TO BE DONE: Your task is to retype, word for word, the lines from the start of the data through the line holding "shutter > 0, shutter". Do not include the pictures.

— START INFORMATION PROVIDED —

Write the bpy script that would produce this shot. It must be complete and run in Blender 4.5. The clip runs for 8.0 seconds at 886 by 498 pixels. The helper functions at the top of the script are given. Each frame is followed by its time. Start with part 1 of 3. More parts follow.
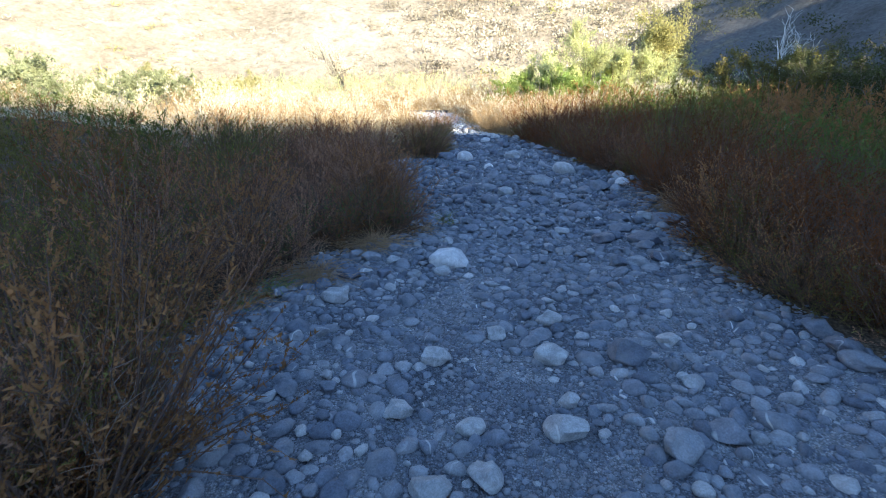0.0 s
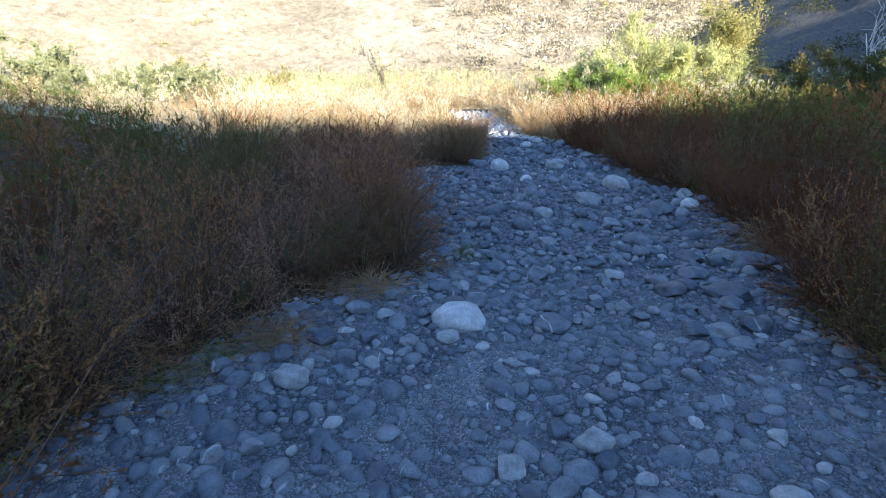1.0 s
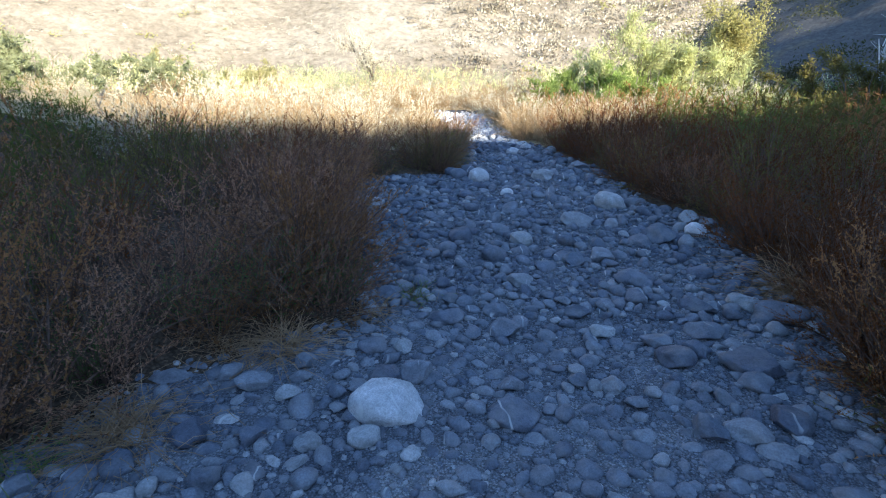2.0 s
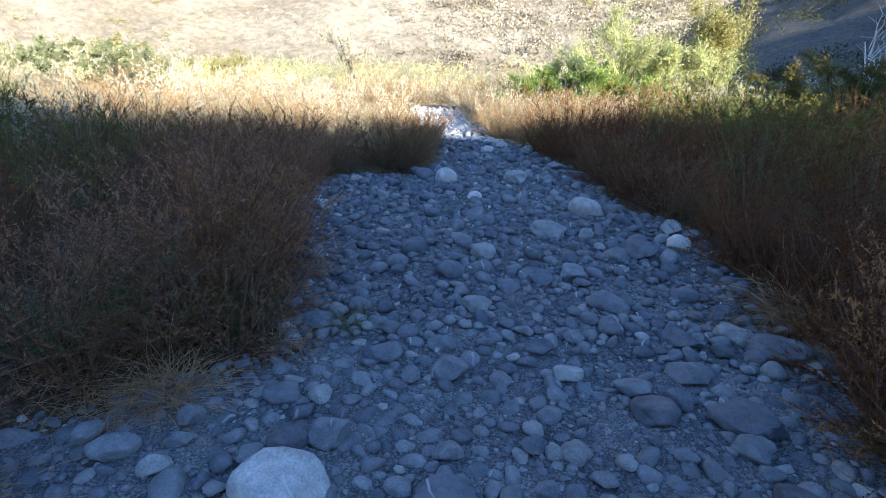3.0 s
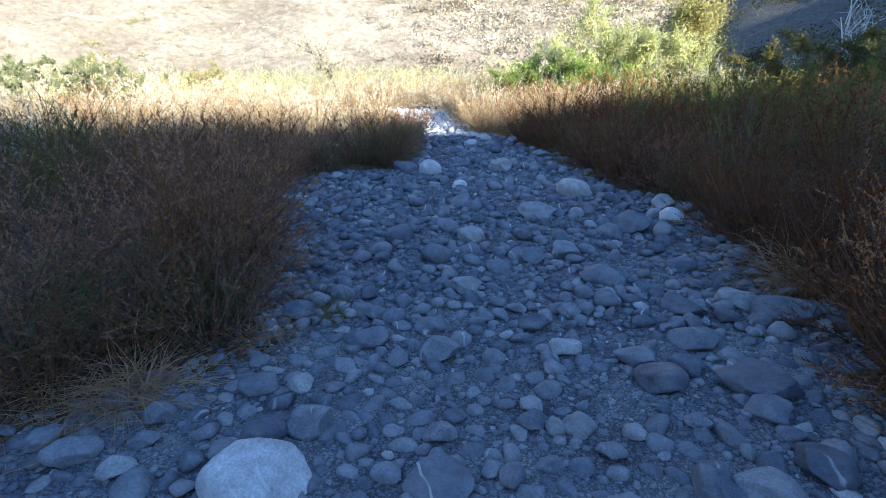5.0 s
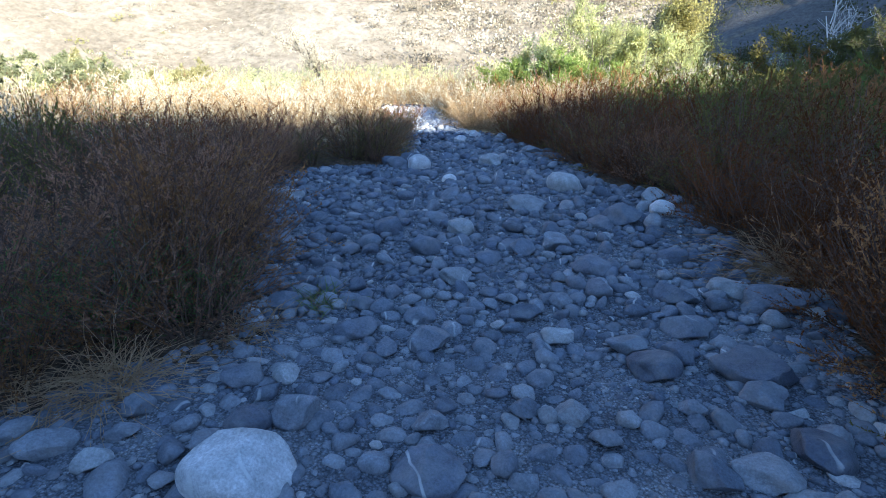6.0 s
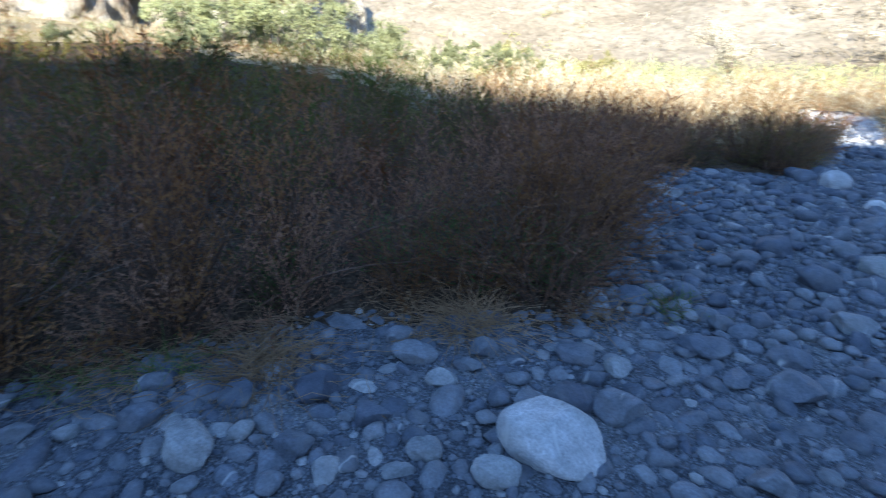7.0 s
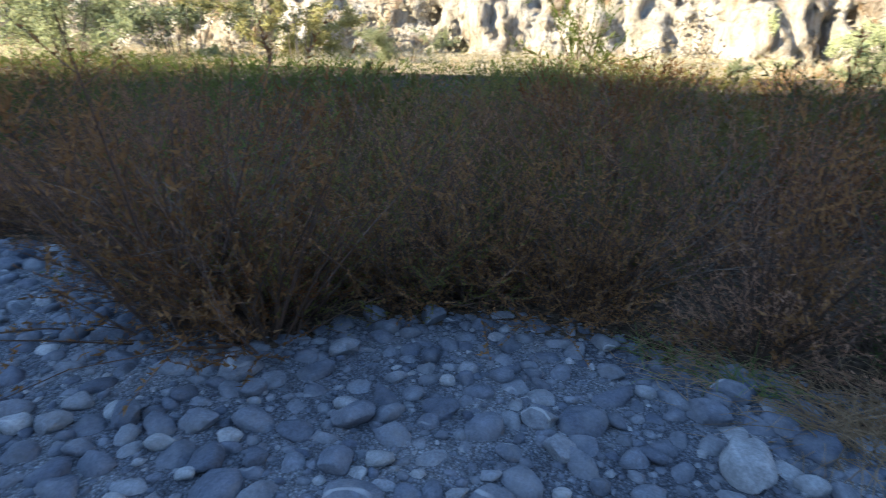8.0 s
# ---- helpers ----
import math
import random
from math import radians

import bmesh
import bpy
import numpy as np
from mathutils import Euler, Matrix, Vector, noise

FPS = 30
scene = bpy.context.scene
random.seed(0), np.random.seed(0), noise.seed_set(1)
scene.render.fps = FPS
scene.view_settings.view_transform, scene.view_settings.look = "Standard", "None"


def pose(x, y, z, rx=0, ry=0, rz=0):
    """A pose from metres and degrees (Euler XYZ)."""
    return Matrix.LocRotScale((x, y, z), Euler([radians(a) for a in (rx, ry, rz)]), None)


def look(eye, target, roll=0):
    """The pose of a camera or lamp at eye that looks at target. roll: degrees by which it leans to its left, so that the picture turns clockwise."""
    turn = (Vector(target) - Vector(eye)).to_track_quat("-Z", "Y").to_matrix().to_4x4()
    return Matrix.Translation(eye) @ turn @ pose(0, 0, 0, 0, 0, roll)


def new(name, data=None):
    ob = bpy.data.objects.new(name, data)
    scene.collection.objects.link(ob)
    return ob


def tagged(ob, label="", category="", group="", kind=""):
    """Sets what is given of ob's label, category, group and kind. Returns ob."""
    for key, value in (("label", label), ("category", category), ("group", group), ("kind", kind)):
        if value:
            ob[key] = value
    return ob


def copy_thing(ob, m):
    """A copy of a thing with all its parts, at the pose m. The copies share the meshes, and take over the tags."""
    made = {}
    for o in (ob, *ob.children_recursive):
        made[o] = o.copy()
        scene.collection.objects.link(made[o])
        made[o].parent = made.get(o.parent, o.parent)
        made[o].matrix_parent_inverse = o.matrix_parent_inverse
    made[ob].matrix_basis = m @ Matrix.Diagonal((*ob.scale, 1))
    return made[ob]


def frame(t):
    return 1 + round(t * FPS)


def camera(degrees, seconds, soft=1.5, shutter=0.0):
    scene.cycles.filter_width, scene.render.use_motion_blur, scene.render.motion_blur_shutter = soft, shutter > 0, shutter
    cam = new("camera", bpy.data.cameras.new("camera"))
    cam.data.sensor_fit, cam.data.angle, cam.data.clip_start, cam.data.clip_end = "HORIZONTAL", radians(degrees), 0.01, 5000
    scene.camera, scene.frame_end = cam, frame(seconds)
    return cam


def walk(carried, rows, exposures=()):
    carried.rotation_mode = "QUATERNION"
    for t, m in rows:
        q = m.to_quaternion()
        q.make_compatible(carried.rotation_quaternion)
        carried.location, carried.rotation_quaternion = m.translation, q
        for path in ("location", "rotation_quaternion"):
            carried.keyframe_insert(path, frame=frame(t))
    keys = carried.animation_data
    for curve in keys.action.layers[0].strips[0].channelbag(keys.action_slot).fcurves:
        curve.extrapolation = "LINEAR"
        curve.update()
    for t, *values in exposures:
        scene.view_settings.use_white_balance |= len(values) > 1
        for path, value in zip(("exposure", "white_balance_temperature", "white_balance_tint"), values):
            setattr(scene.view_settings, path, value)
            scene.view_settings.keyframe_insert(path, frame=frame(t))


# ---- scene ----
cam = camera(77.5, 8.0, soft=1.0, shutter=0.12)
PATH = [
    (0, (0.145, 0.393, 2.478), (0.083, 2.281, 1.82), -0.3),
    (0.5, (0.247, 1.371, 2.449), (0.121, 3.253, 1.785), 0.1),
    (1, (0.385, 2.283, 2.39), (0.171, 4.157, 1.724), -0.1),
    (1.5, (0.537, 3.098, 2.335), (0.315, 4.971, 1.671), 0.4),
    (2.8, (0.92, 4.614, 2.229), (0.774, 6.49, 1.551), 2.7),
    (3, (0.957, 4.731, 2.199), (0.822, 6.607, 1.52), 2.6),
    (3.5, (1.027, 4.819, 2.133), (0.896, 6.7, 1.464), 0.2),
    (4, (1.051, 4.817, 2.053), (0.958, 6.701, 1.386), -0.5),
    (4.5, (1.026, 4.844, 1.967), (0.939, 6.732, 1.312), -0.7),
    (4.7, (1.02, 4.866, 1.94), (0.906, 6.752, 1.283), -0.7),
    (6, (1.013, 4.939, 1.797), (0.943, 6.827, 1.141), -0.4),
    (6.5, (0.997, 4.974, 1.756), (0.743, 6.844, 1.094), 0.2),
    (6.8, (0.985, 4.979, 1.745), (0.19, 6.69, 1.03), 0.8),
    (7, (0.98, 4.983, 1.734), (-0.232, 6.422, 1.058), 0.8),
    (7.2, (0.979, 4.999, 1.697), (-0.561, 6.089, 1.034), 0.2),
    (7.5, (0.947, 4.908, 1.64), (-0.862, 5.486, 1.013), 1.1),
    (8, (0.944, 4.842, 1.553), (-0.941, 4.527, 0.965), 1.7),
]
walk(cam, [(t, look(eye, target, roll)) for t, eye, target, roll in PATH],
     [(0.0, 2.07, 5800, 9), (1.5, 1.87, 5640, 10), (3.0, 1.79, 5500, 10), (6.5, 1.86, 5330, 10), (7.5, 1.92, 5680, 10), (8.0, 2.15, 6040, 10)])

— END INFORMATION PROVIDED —

RESULT OF THIS TASK:
Write the bpy script that would produce this shot. It must be complete and run in Blender 4.5. The clip runs for 8.0 seconds at 886 by 498 pixels. The helper functions at the top of the script are given. Each frame is followed by its time. Start with part 1 of 3. More parts follow.
0.0 s
1.0 s
2.0 s
3.0 s
5.0 s
6.0 s
7.0 s
8.0 s
# ---- helpers ----
import math
import random
from math import radians

import bmesh
import bpy
import numpy as np
from mathutils import Euler, Matrix, Vector, noise

FPS = 30
scene = bpy.context.scene
random.seed(0), np.random.seed(0), noise.seed_set(1)
scene.render.fps = FPS
scene.view_settings.view_transform, scene.view_settings.look = "Standard", "None"


def pose(x, y, z, rx=0, ry=0, rz=0):
    """A pose from metres and degrees (Euler XYZ)."""
    return Matrix.LocRotScale((x, y, z), Euler([radians(a) for a in (rx, ry, rz)]), None)


def look(eye, target, roll=0):
    """The pose of a camera or lamp at eye that looks at target. roll: degrees by which it leans to its left, so that the picture turns clockwise."""
    turn = (Vector(target) - Vector(eye)).to_track_quat("-Z", "Y").to_matrix().to_4x4()
    return Matrix.Translation(eye) @ turn @ pose(0, 0, 0, 0, 0, roll)


def new(name, data=None):
    ob = bpy.data.objects.new(name, data)
    scene.collection.objects.link(ob)
    return ob


def tagged(ob, label="", category="", group="", kind=""):
    """Sets what is given of ob's label, category, group and kind. Returns ob."""
    for key, value in (("label", label), ("category", category), ("group", group), ("kind", kind)):
        if value:
            ob[key] = value
    return ob


def copy_thing(ob, m):
    """A copy of a thing with all its parts, at the pose m. The copies share the meshes, and take over the tags."""
    made = {}
    for o in (ob, *ob.children_recursive):
        made[o] = o.copy()
        scene.collection.objects.link(made[o])
        made[o].parent = made.get(o.parent, o.parent)
        made[o].matrix_parent_inverse = o.matrix_parent_inverse
    made[ob].matrix_basis = m @ Matrix.Diagonal((*ob.scale, 1))
    return made[ob]


def frame(t):
    return 1 + round(t * FPS)


def camera(degrees, seconds, soft=1.5, shutter=0.0):
    scene.cycles.filter_width, scene.render.use_motion_blur, scene.render.motion_blur_shutter = soft, shutter > 0, shutter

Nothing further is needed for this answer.